The Index of Industrial Production (IIP) went up 3.8% but the rise was mostly due to the Diwali effect. Diwali causes IIP to drop, as we have noticed in the past. (See our past post which talks about the Diwali effect). The following graph shows the fact that production falls in Diwali months:
Now look at the current data, which came in for November:
Look closely – November 2013 was a “dip” because in 2013, Diwali was in November. In 2014, Diwali was in October, so the dip happened a month early. Meaning, the year on year growth will look bad in October and good in November, purely because of the Diwali effect!
And that’s played out. October was -4.2% and November is +3.8%.
Here’s the sector wise play:
Manufacturing has bounced back but that might be the Diwali effect.

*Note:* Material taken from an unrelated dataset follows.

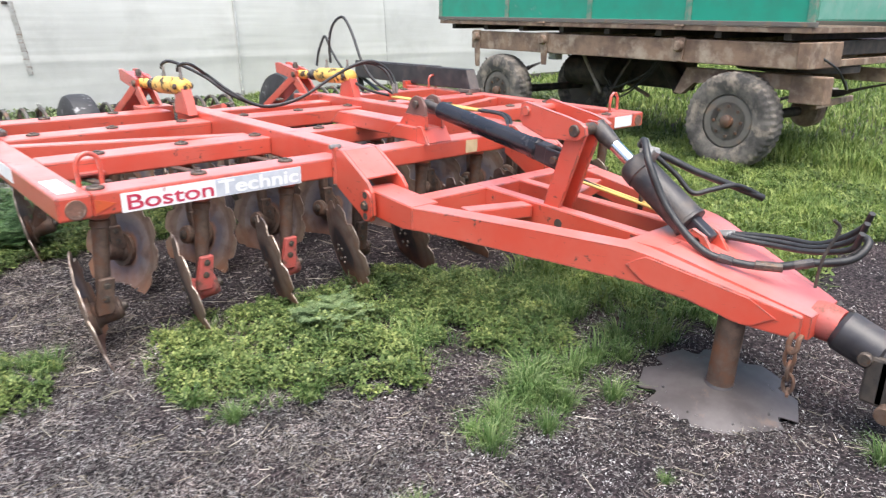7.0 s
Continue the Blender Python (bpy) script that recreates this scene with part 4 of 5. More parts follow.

Electricity did well at 10% growth. This has been impressive.
The Use based indexes show more secular growth – part of this is the Diwali effect, and a part is the actual underlying recovery.
Overall, this is “okay” data for IIP. With the Diwali effect, we would have expected a positive set of numbers, which we said earlier.
If you remove the “Diwali” impact – a fiendishly difficult task – the IIP numbers are up only marginally, around 1%. This means growth is slow, and therefore it makes more sense, combined with the low inflation number, to reduce interest rates. RBI will look at this closely.